- EXERCISE DIRECTIONS:
Below is a listing; restate from it, character for character, the lines beginning at the line holding "scene.view_settings.use_white_balance |= len(values)" and ending at the line holding "scene.view_settings.keyframe_insert(path, frame=frame(t))", both included.

start

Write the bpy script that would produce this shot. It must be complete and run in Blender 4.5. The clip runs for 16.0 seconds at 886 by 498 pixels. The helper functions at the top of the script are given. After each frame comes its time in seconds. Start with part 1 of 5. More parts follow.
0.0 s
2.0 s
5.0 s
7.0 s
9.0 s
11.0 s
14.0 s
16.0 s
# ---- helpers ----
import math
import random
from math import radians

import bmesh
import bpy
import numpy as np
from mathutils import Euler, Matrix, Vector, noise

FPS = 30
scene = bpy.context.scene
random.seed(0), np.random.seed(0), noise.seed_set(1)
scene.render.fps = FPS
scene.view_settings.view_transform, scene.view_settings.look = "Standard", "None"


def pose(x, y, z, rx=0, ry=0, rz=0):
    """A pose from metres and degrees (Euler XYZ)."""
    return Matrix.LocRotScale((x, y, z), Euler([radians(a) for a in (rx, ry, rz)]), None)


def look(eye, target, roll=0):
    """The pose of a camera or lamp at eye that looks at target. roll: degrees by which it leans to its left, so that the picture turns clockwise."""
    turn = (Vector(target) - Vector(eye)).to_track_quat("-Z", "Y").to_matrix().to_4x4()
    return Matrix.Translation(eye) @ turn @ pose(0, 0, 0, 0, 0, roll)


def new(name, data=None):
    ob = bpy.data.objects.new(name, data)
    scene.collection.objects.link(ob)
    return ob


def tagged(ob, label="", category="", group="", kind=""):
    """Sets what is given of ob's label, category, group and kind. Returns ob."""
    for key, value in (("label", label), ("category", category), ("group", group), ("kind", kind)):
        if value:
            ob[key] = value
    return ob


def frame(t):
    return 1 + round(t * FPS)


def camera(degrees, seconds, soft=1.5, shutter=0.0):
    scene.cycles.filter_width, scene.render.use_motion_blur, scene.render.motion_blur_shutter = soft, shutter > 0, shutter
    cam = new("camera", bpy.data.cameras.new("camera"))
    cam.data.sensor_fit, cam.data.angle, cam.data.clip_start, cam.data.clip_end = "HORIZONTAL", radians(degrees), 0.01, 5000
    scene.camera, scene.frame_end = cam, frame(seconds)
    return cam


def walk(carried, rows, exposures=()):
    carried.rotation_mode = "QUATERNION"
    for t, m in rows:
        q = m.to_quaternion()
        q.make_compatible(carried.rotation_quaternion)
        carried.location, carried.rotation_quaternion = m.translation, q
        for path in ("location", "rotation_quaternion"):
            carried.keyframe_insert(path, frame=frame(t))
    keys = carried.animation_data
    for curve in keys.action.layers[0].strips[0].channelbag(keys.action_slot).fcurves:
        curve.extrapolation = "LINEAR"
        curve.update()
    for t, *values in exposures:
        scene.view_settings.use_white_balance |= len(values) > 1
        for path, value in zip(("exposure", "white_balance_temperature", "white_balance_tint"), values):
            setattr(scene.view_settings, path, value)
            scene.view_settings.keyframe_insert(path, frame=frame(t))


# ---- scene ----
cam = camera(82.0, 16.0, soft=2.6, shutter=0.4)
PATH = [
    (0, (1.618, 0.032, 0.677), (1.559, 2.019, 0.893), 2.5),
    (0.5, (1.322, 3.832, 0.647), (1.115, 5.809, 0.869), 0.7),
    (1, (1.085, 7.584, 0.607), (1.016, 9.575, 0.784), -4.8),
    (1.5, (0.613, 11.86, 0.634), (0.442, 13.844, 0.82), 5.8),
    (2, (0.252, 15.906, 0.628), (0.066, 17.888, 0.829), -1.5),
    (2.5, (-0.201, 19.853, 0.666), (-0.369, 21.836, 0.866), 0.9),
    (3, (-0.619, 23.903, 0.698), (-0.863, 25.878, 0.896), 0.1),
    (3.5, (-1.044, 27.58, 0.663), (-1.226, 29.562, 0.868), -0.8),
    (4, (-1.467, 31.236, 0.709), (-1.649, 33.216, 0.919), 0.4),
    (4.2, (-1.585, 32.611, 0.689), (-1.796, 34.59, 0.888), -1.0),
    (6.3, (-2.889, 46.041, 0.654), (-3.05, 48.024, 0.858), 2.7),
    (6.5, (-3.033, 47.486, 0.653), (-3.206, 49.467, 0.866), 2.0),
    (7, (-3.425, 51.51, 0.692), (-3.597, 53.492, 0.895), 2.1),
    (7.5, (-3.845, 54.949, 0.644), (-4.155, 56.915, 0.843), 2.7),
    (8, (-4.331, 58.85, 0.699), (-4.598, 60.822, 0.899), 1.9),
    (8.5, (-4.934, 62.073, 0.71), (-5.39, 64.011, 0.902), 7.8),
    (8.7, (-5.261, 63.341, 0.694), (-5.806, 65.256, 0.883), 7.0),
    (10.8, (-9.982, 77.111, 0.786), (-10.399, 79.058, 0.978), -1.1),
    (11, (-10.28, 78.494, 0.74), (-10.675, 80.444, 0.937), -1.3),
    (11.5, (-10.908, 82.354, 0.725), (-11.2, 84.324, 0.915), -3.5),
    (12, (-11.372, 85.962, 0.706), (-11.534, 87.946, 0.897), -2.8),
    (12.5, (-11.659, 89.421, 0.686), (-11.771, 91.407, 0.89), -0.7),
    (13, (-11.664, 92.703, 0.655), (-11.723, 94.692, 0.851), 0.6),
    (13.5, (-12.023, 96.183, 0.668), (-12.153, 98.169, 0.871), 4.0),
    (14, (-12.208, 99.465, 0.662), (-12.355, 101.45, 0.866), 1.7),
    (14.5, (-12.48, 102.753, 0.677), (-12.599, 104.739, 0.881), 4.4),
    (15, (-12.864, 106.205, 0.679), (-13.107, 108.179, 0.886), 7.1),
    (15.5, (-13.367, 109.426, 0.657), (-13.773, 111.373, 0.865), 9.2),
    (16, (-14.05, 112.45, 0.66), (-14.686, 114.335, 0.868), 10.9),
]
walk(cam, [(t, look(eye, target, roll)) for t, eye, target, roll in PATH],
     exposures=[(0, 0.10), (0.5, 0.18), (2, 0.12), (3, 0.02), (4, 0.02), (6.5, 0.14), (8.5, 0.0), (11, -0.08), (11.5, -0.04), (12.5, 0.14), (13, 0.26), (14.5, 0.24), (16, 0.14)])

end
start

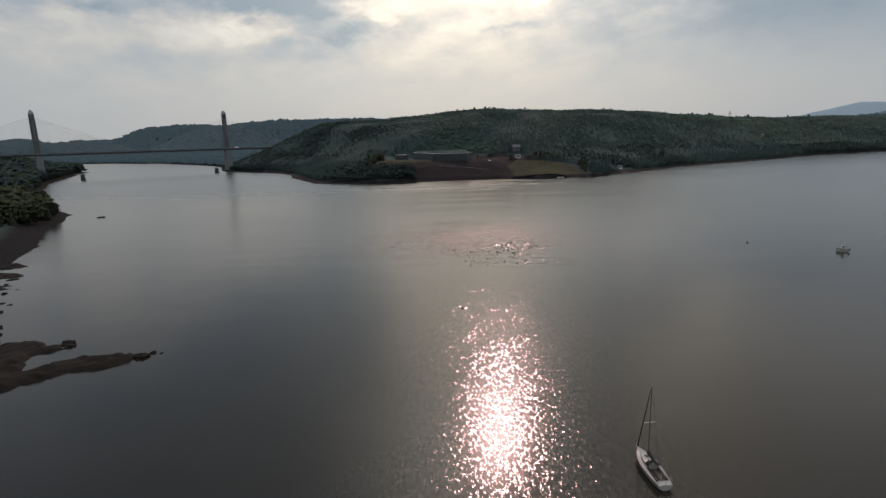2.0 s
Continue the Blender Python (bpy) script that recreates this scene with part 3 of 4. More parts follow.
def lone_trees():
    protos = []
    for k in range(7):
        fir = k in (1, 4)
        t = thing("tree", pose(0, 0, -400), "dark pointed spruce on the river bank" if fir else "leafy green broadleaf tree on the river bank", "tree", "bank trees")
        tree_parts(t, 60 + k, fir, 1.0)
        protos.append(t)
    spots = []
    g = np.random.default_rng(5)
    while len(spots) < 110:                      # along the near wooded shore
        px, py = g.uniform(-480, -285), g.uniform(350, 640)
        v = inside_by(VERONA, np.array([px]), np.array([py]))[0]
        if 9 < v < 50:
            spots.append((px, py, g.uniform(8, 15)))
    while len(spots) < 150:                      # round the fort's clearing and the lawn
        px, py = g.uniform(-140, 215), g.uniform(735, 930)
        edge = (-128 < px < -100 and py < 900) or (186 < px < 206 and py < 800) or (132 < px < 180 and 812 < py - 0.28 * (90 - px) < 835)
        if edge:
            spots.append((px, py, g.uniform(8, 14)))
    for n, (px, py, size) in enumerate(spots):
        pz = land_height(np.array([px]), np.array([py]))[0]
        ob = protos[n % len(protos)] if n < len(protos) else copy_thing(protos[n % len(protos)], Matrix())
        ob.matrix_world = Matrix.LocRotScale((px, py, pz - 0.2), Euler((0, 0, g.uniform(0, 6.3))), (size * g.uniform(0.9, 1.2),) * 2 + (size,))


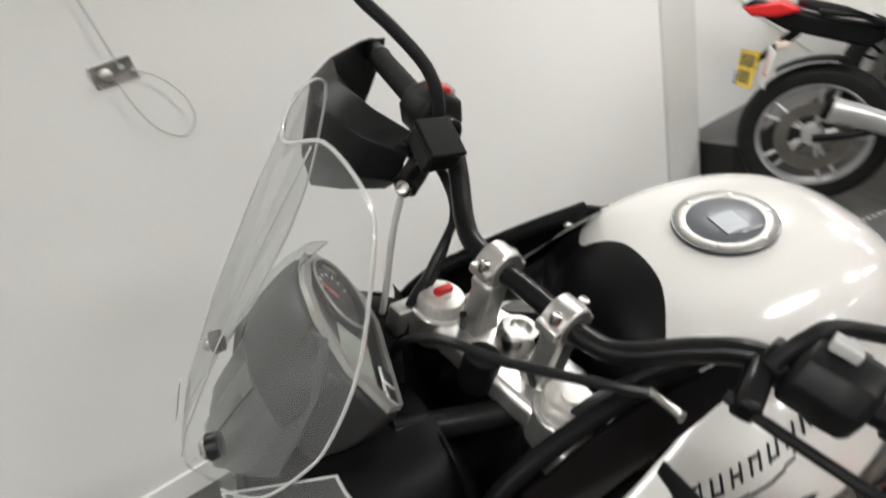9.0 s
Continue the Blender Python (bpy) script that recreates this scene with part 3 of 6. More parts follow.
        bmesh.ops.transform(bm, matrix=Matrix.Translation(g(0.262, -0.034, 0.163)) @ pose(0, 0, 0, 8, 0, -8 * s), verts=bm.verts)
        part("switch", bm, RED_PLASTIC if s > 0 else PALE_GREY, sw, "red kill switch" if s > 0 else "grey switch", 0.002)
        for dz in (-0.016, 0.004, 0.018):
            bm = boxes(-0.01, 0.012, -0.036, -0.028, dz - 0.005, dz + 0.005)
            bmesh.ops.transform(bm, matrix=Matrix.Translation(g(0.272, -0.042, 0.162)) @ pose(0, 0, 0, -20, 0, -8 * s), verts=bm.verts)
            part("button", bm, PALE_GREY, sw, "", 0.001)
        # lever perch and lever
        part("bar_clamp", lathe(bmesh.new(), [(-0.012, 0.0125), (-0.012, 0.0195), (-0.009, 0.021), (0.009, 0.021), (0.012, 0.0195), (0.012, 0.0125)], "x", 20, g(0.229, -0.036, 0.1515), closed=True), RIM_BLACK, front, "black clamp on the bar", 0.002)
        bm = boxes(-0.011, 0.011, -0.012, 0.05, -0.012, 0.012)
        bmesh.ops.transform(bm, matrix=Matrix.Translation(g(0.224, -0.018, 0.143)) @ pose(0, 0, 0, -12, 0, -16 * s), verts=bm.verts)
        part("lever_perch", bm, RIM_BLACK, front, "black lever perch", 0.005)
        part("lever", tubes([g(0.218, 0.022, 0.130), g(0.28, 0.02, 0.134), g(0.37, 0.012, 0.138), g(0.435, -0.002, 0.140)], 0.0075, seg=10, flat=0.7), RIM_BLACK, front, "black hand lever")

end

- REPLY TO THE EXERCISE:
        scene.view_settings.use_white_balance |= len(values) > 1
        for path, value in zip(("exposure", "white_balance_temperature", "white_balance_tint"), values):
            setattr(scene.view_settings, path, value)
            scene.view_settings.keyframe_insert(path, frame=frame(t))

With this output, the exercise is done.